Ártemis, a livre.

A aparência de Ártemis era um desgosto para sua mãe, uma mulher simples, muito feminina e sempre bem arrumada, embora dispusesse de poucos recursos financeiros. Entretanto, a filha era o oposto, desde os dois anos de idade ela se recusava a vestir os delicados vestidinhos que sua mãe comprava, fazia birra e não abria mão do seu uniforme predileto: camiseta e shorts, de preferência descalça. Suas brincadeiras favoritas eram de correr, pular, subir e descer de muros e móveis. Não à toa, seus amiguinhos eram, na imensa maioria, meninos.

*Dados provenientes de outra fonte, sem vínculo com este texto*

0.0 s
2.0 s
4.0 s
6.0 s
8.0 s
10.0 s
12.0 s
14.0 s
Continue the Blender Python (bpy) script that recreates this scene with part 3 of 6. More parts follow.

A pequena Ártemis era, definitivamente, um ser livre.

Na adolescência, nada mudou. Perfumes, maquiagem, esmaltes, salto alto, nunca estiveram no seu radar, ao contrário, as “feminices“ de suas primas e amigas não apenas a irritavam, como provocam desprezo.

O tempo passou e Ártemis continuou fiel ao seu estilo de vestir e pensar. Teve poucos e breves namorados, não que se importasse com isso. Ela achava ridículo aqueles moleques se exibindo, querendo mostrar para as meninas que eram fortes e competitivos. Na opinião dela, meninos e meninas eram iguais e pronto.

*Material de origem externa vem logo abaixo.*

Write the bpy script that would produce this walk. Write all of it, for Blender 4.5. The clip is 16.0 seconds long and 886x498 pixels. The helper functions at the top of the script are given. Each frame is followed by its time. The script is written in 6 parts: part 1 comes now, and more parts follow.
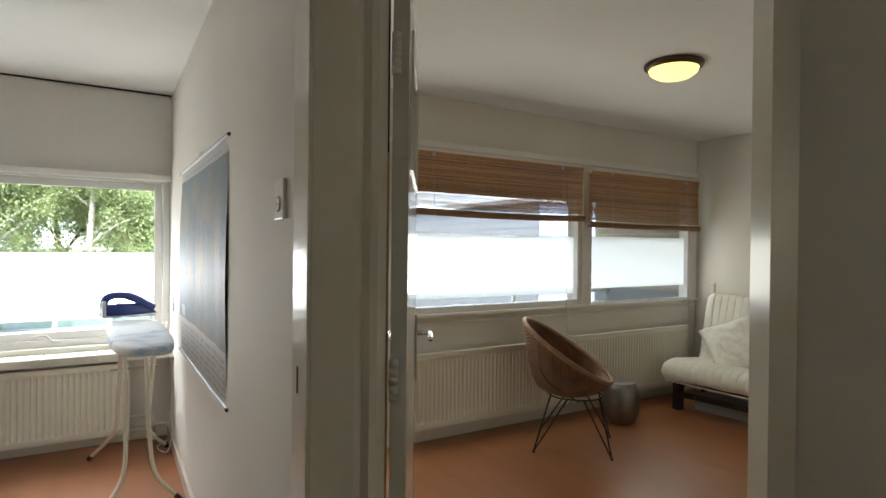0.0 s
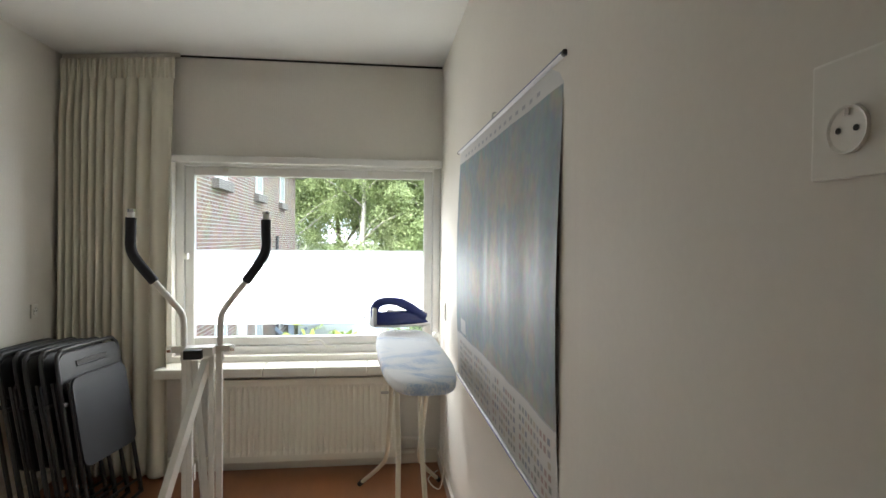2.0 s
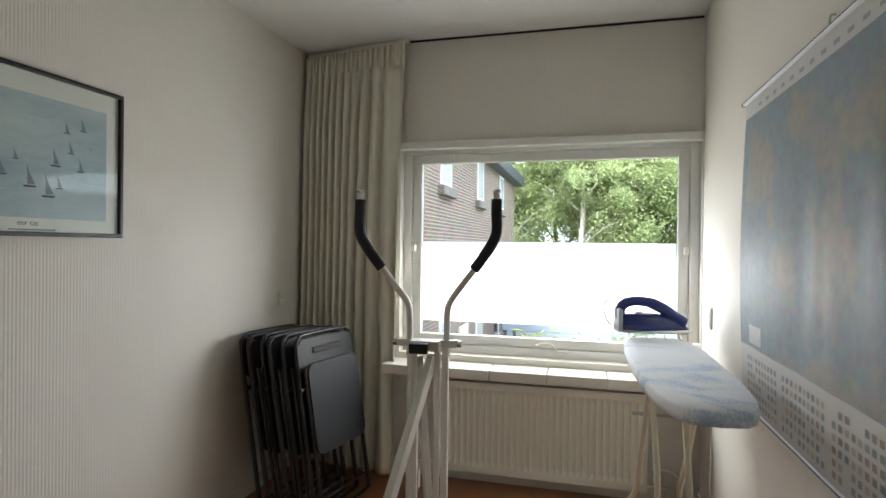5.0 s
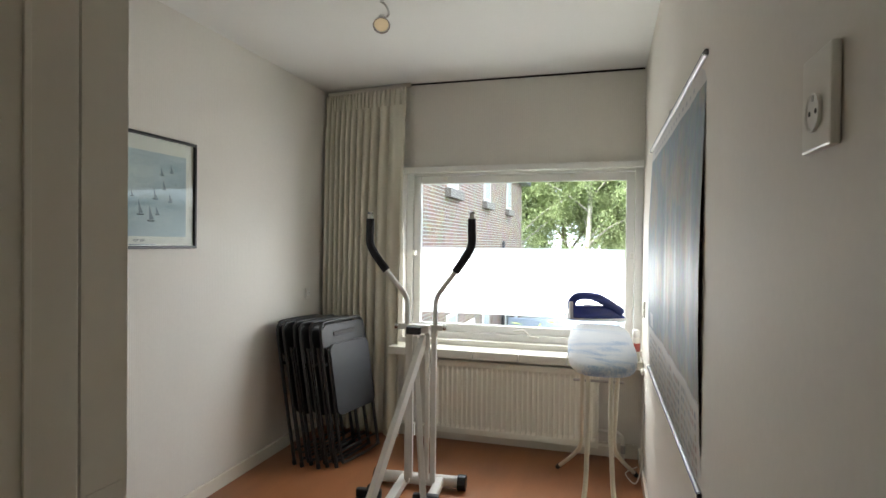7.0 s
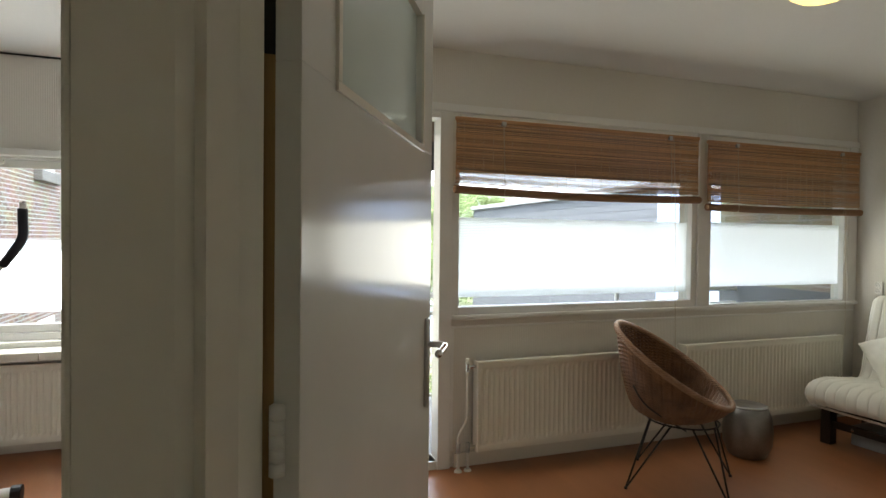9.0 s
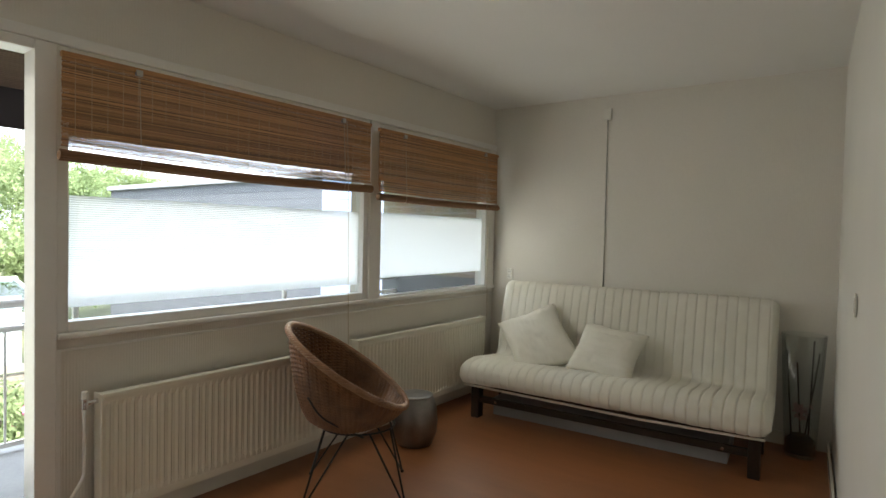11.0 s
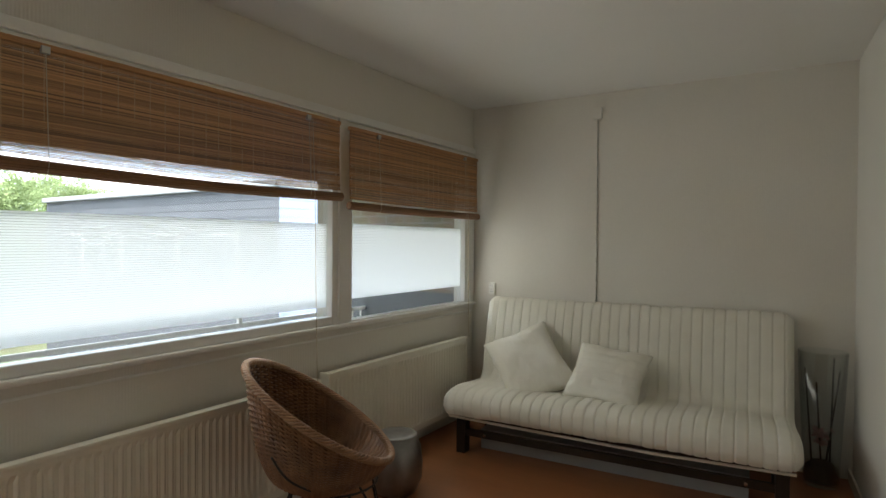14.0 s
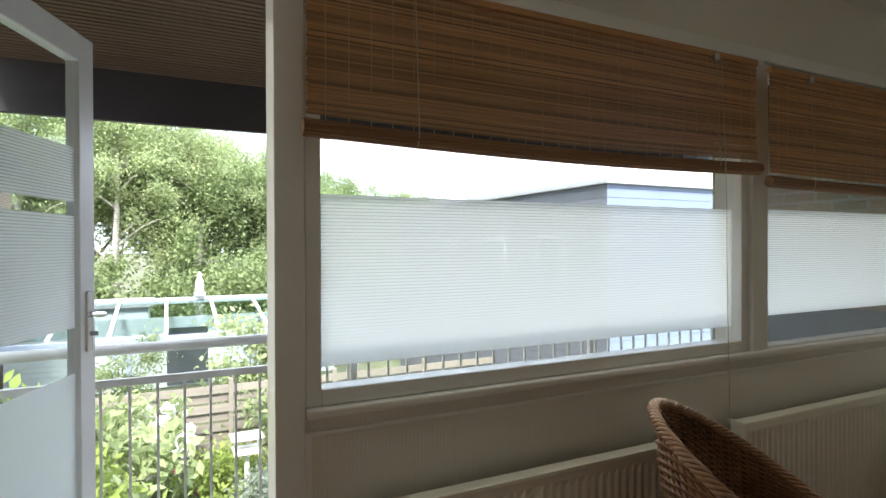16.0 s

Ártemis preferia mil vezes a companhia de seus cachorros à convivência com seus colegas fossem eles homens ou mulheres. Ela simplesmente não tinha paciência para conversa fiada. Gostava de imaginar que tinha uma fazenda cheia de animais, um lugar onde ela sentia o cheiro da terra e era livre.

Quando se formou em medicina veterinária, ela realizou pelo menos em parte o seu sonho adolescente. Não se tornou fazendeira, mas foi trabalhar num haras no interior do Estado. A vida estava do jeito que ela sempre quisera: ninguém para implicar com seu jeito de vestir ou sua falta de delicadeza; era respeitada profissionalmente e amava os cavalos. A vida simples do campo lhe fazia muito bem. Ártemis estava mais saudável e corada, feliz pelas escolhas que fizera. Só o seu coração ainda não tinha dono, mas não por muito tempo.

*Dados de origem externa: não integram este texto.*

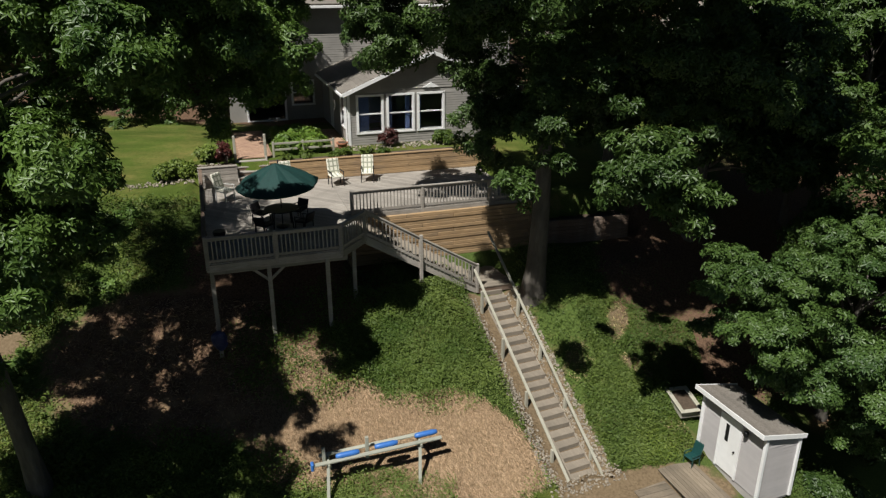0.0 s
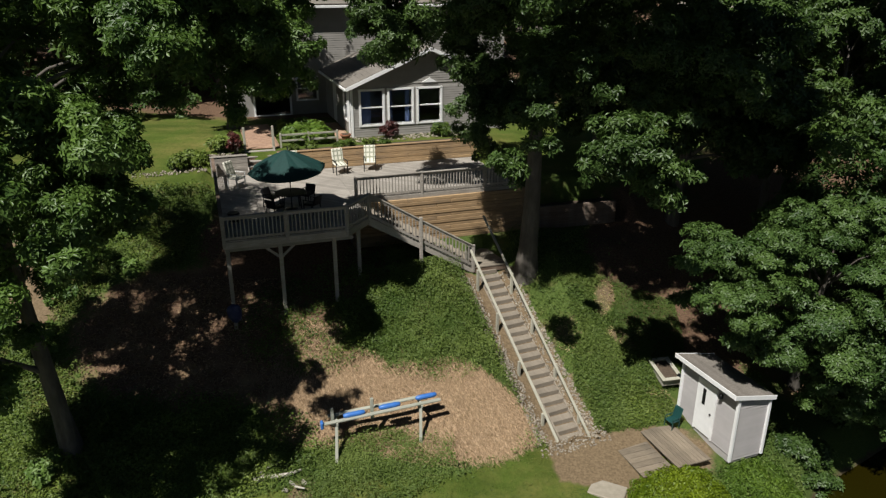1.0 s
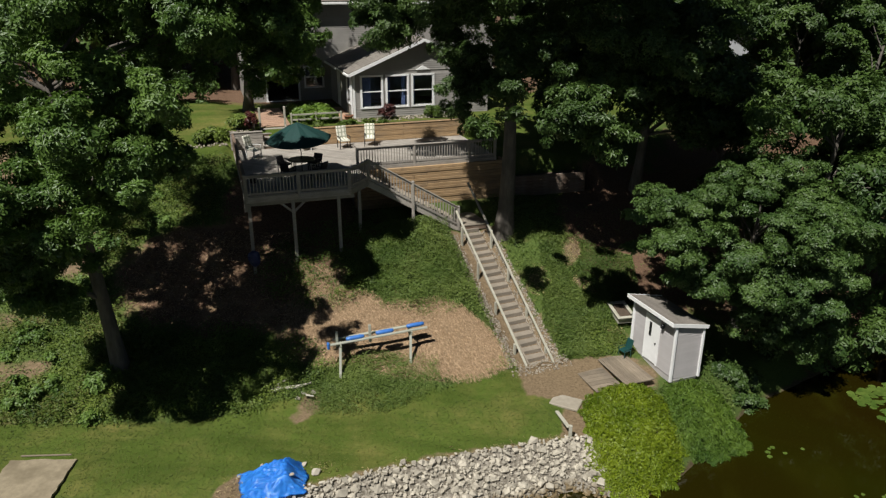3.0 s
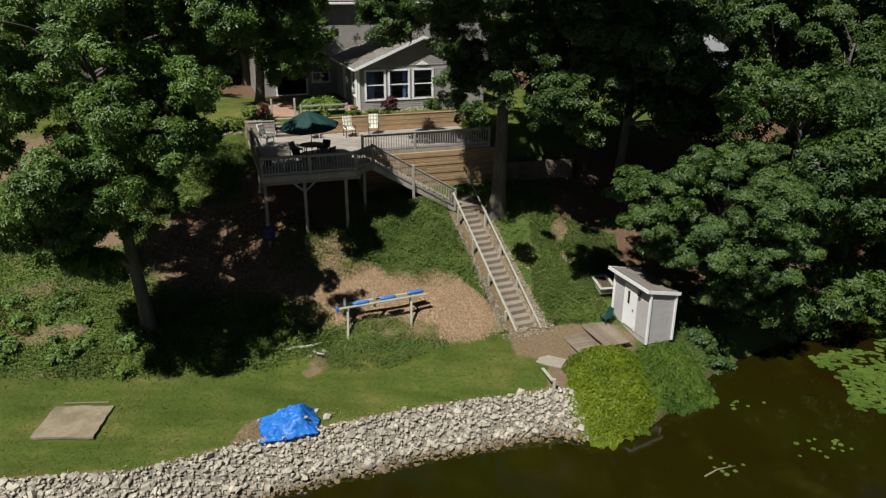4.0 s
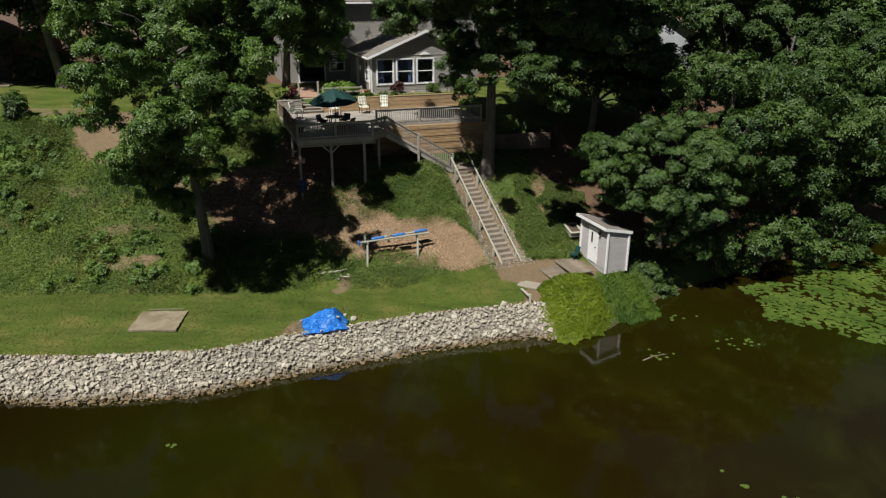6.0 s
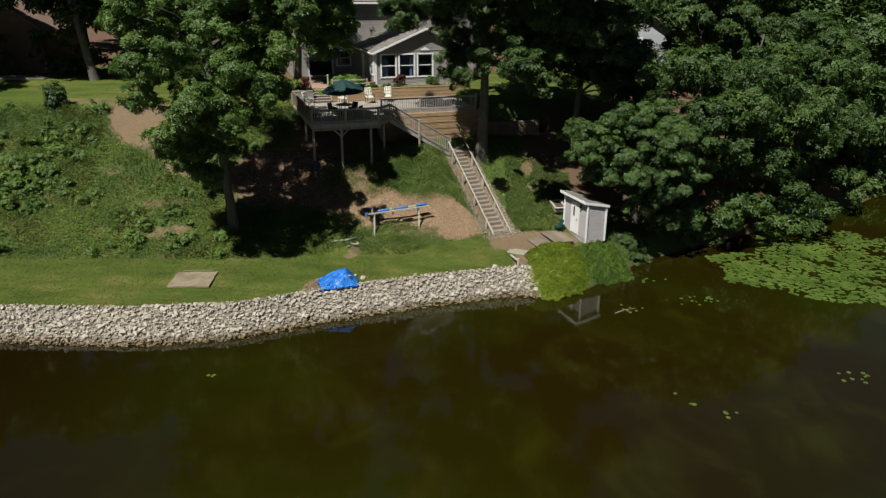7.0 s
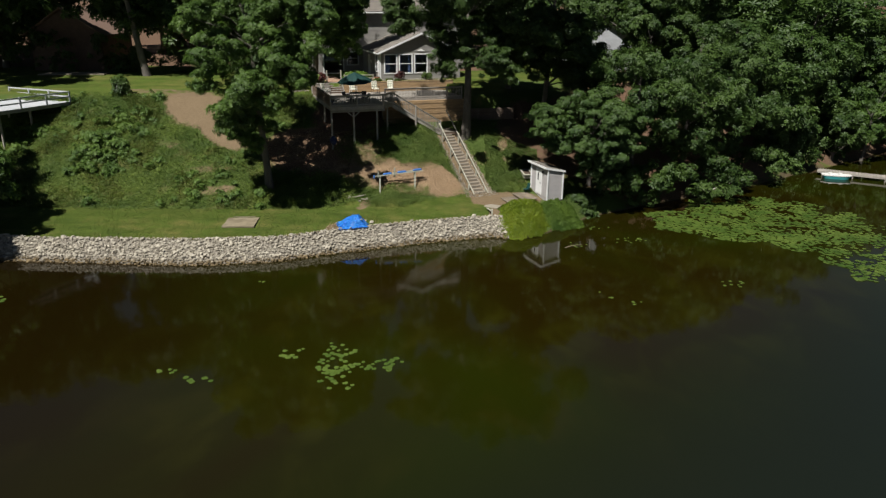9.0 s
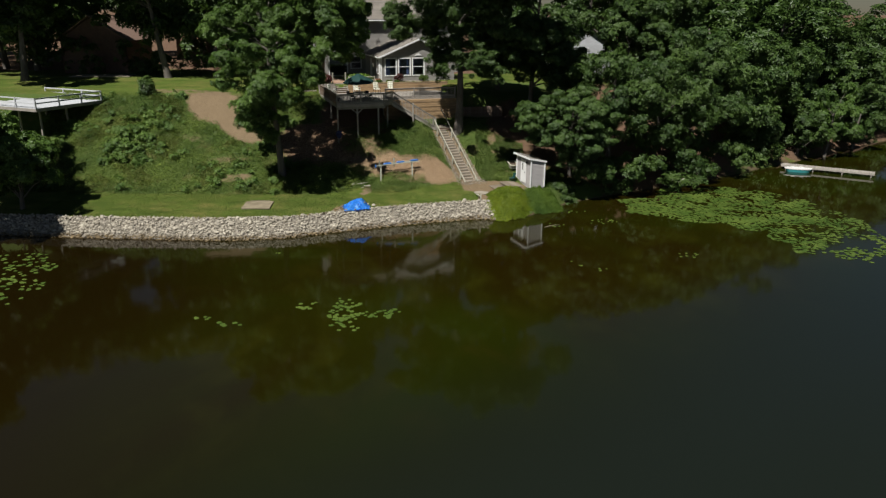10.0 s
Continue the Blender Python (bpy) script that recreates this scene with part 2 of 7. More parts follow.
def ground_material():
    m = bpy.data.materials.new("ground_cover")
    m.use_nodes = True
    nt = m.node_tree
    p = nt.nodes["Principled BSDF"]
    p.inputs["Roughness"].default_value, p.inputs["Specular IOR Level"].default_value = 0.95, 0.15
    pos = nt.nodes.new("ShaderNodeNewGeometry").outputs["Position"]

    def noise_tex(scale, detail=6.0, rough=0.65, stretch=None):
        n = nt.nodes.new("ShaderNodeTexNoise")
        n.inputs["Scale"].default_value, n.inputs["Detail"].default_value, n.inputs["Roughness"].default_value = scale, detail, rough
        src = pos
        if stretch:
            mp = nt.nodes.new("ShaderNodeMapping")
            mp.inputs["Scale"].default_value = stretch
            nt.links.new(pos, mp.inputs["Vector"])
            src = mp.outputs[0]
        nt.links.new(src, n.inputs["Vector"])
        return n.outputs["Fac"]

    def ramp(fac, lo, hi):
        r = nt.nodes.new("ShaderNodeMapRange")
        r.inputs[1].default_value, r.inputs[2].default_value = lo, hi
        nt.links.new(fac, r.inputs[0])
        return r.outputs[0]

    def blend(fac, a, b):
        x = nt.nodes.new("ShaderNodeMix")
        x.data_type = "RGBA"
        for v, i in ((fac, 0), (a, 6), (b, 7)):
            if isinstance(v, tuple):
                x.inputs[i].default_value = rgb(v)
            else:
                nt.links.new(v, x.inputs[i])
        return x.outputs[2]

    def mask(name, lo=0.35, hi=0.65):
        at = nt.nodes.new("ShaderNodeAttribute")
        at.attribute_name = name
        ad = nt.nodes.new("ShaderNodeMath")
        ad.operation = "MULTIPLY_ADD"
        ad.inputs[1].default_value, ad.inputs[2].default_value = 1.25, -0.625
        nt.links.new(noise_tex(1.3), ad.inputs[0])
        sm = nt.nodes.new("ShaderNodeMath")
        sm.operation = "ADD"
        nt.links.new(at.outputs["Fac"], sm.inputs[0])
        nt.links.new(ad.outputs[0], sm.inputs[1])
        return ramp(sm.outputs[0], lo, hi)

    fine = noise_tex(38.0)
    lawn = blend(ramp(fine, 0.3, 0.7), (0.048, 0.078, 0.012), (0.112, 0.148, 0.026))
    lawn = blend(ramp(noise_tex(0.5, 4.0), 0.45, 0.75), lawn, (0.165, 0.146, 0.044))
    lawn = blend(ramp(noise_tex(5.5, 7.0, 0.75), 0.46, 0.80), lawn, (0.052, 0.078, 0.012))
    lawn = blend(ramp(noise_tex(1.0, 5.0, 0.6, (0.25, 1.1, 1)), 0.40, 0.72), lawn, (0.042, 0.068, 0.009))
    weeds = blend(ramp(noise_tex(16.0), 0.3, 0.7), (0.034, 0.062, 0.014), (0.095, 0.130, 0.030))
    weeds = blend(ramp(noise_tex(0.7, 5.0), 0.55, 0.8), weeds, (0.17, 0.13, 0.06))
    straw = blend(ramp(noise_tex(34.0, 6.0, 0.7, (1.5, 0.22, 0.4)), 0.28, 0.72), (0.15, 0.10, 0.054), (0.31, 0.222, 0.132))
    straw = blend(ramp(noise_tex(1.1, 4.0), 0.5, 0.8), straw, (0.22, 0.145, 0.088))
    litter_shade = blend(ramp(noise_tex(14.0, 8.0), 0.32, 0.68), (0.06, 0.035, 0.022), (0.20, 0.125, 0.08))
    mud = blend(ramp(noise_tex(6.0), 0.3, 0.7), (0.05, 0.04, 0.02), (0.11, 0.085, 0.05))
    c = blend(mask("weeds"), lawn, weeds)
    c = blend(mask("straw"), c, straw)
    c = blend(mask("litter_shade"), c, litter_shade)
    dirt = blend(ramp(noise_tex(11.0, 8.0), 0.32, 0.68), (0.115, 0.082, 0.048), (0.225, 0.165, 0.10))
    c = blend(mask("dirt"), c, dirt)
    c = blend(mask("mud"), c, mud)
    rubble = blend(ramp(noise_tex(9.0, 4.0), 0.4, 0.62), (0.12, 0.104, 0.08), (0.30, 0.27, 0.225))
    c = blend(mask("rubble"), c, rubble)
    nt.links.new(c, p.inputs["Base Color"])
    bp = nt.nodes.new("ShaderNodeBump")
    bp.inputs["Strength"].default_value, bp.inputs["Distance"].default_value = 0.7, 0.05
    nt.links.new(fine, bp.inputs["Height"])
    nt.links.new(bp.outputs[0], p.inputs["Normal"])
    return m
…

Rodrigo surgiu na sua vida como um tufão. Um cara bonito, forte, inteligente e meio rústico. Ele era do sul do país, criado na roça, não tinha frescuras. Formado em administração rural e agronegócios, fora contratado para administrar o haras. Mas, ele não se limitava às funções administrativas, se fosse necessário consertar uma cerca, ele consertava. Se fosse preciso dar banho num cavalo, ele dava. Era tão seguro e autoconfiante que nenhuma tarefa tida como menos glamourosa, diminuía o seu charme, ao contrário. Ártemis tão logo o viu em ação, ficou de quatro. Jamais tinha sentido nada parecido por ninguém. A iniciativa partiu dela, o convidou para uma cavalgada num fim de tarde e, na pausa estratégica para descansar, o beijou.  Naquele mesmo instante começaram a namorar.

Rodrigo era tudo o que ela esperava de um homem: companheiro, viril, amava a aventura e o perigo. Assim como ela, gostava de ser livre. Se faziam tudo juntos era por prazer e não por obrigação. Vez ou outra, quando iam jantar fora ou ao cinema, ele sugeria que ela se arrumasse um pouco, passasse um batom, soltasse os cabelos castanhos, fartos e exuberantes.  Ártemis até que gostava destes toques, pois era tão desligada destes assuntos femininos que às vezes extrapolava no relaxo.

Um dia, Rodrigo chegou da cidade com um presente e um convite. O convite: era aniversário de sua avó, toda família estaria reunida e ele gostaria que ela fosse com ele. O presente: um vestido florido, um par de sandálias de salto alto e um kit de maquiagem. Ártemis agradeceu pelo convite e pelo presente, que fez questão de devolver na mesma hora. Disse a ele que desde os dois anos de idade não aceitava ser vestida ou penteada por ninguém e disse mais: disse que gostava muito dele, mas muito mais de si, e que não estava interessada em só tornar outra pessoa para agradar quem quer que fosse.

No dia da festa os parentes se perguntavam quem era aquela moça bonita que estava com Rodrigo. Simpática e naturalmente elegante, vestindo jeans e camiseta, com scarpins de salto alto. Uma cabeleira castanha lhe caia pelas costas, em suaves ondas, lhe dando um ar de guerreira.